• YOUR INSTRUCTIONS: Repeat, exactly and in full, the lines of the listing below, but without any pictures.

□ □ □

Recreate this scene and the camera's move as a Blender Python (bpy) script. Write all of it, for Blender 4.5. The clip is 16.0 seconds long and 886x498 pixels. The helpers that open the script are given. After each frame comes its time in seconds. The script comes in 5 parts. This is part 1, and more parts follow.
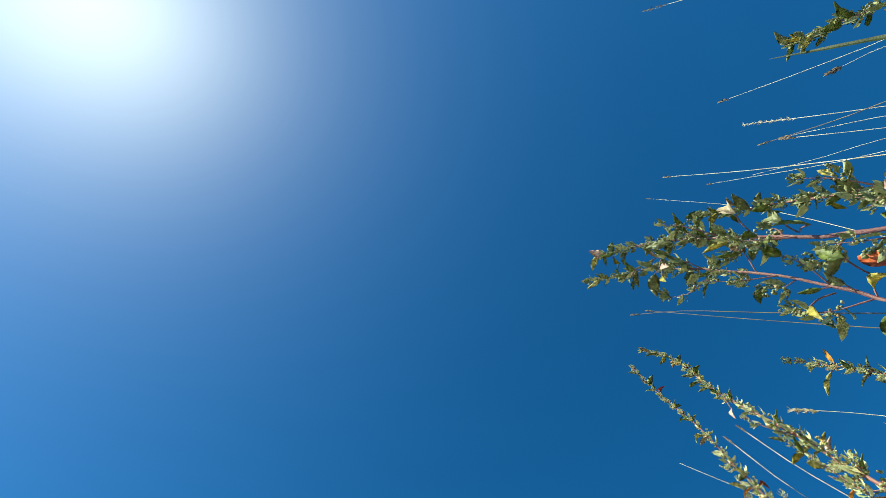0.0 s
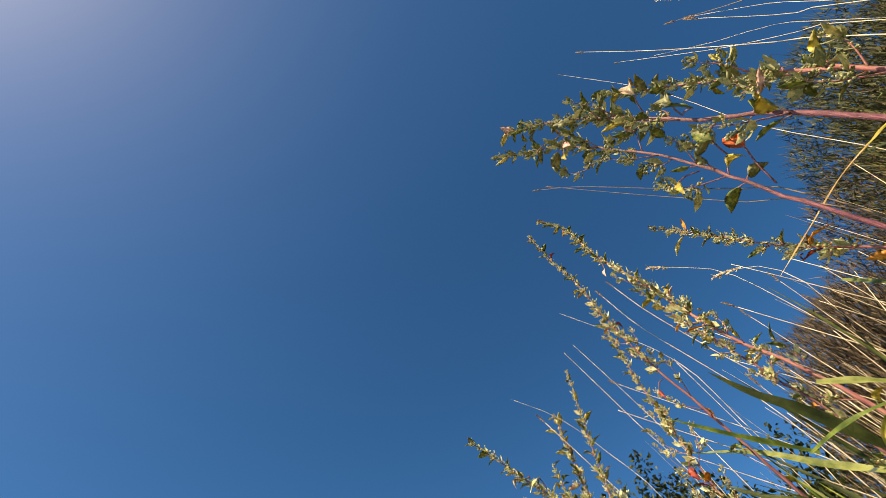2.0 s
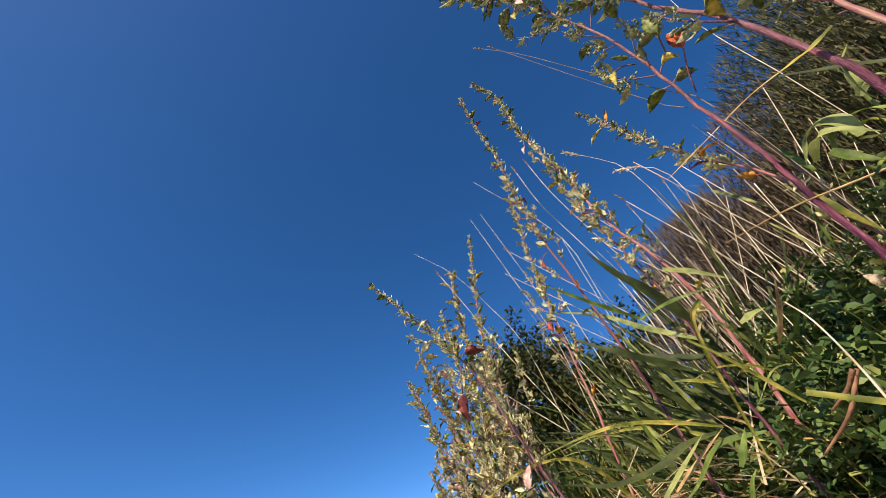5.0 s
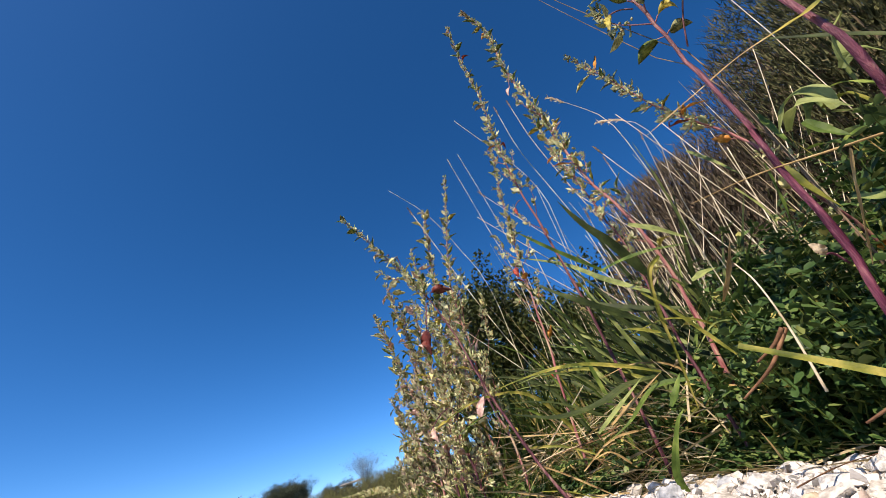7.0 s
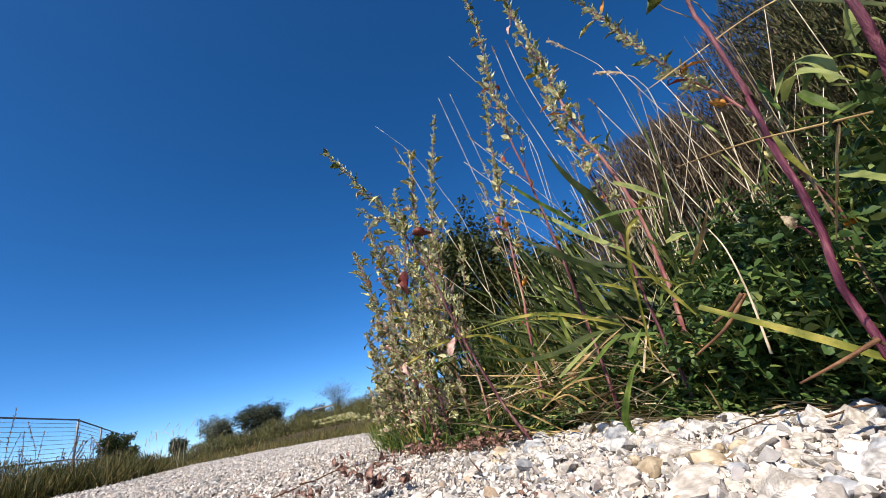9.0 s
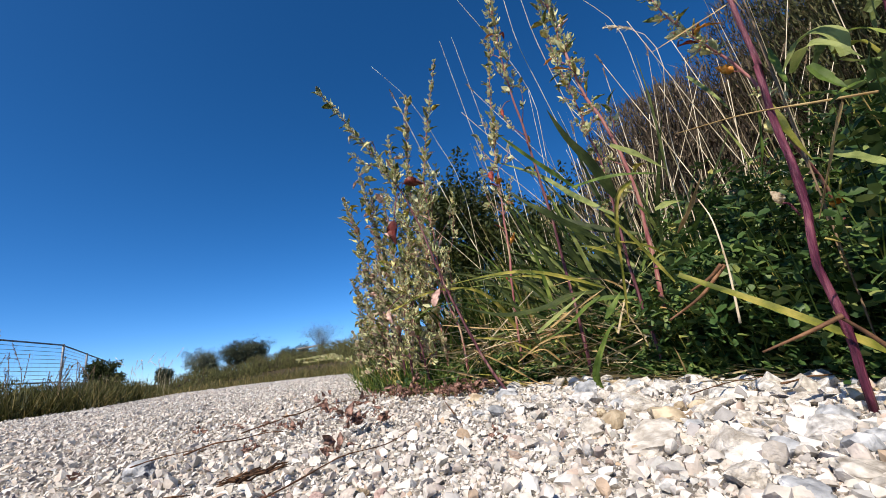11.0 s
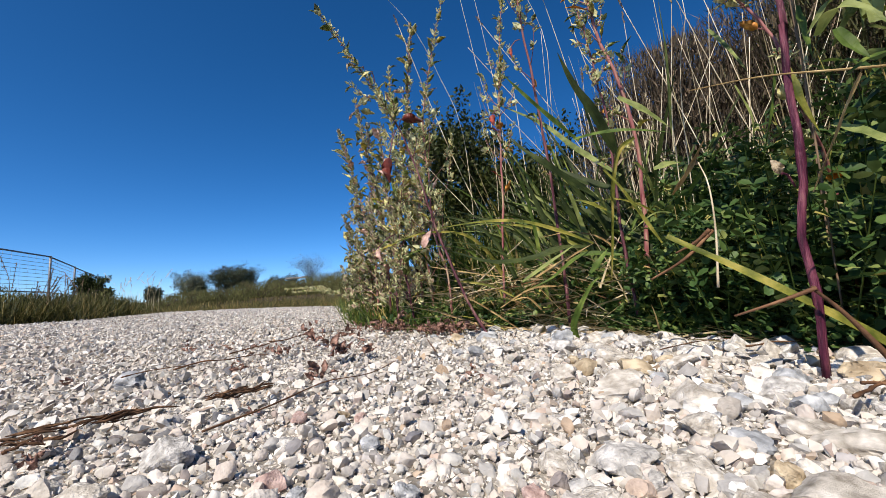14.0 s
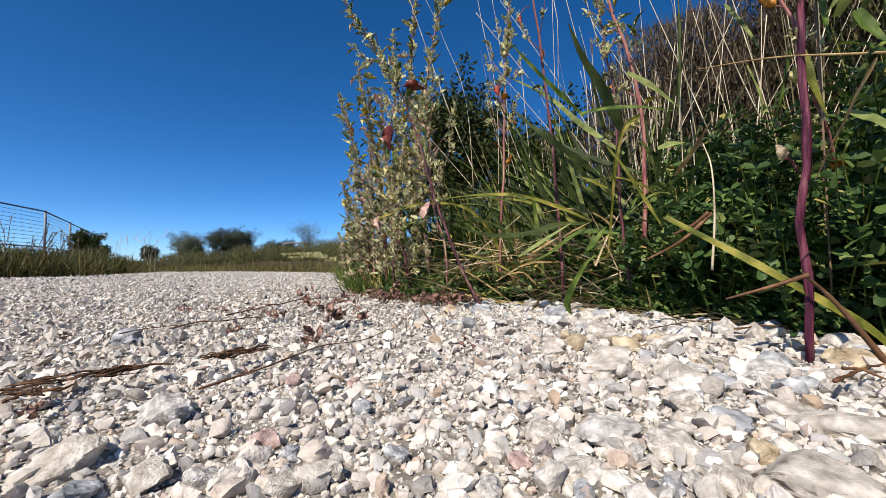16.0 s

□ □ □

• COMPLETE RESPONSE:
Recreate this scene and the camera's move as a Blender Python (bpy) script. Write all of it, for Blender 4.5. The clip is 16.0 seconds long and 886x498 pixels. The helpers that open the script are given. After each frame comes its time in seconds. The script comes in 5 parts. This is part 1, and more parts follow.
0.0 s
2.0 s
5.0 s
7.0 s
9.0 s
11.0 s
14.0 s
16.0 s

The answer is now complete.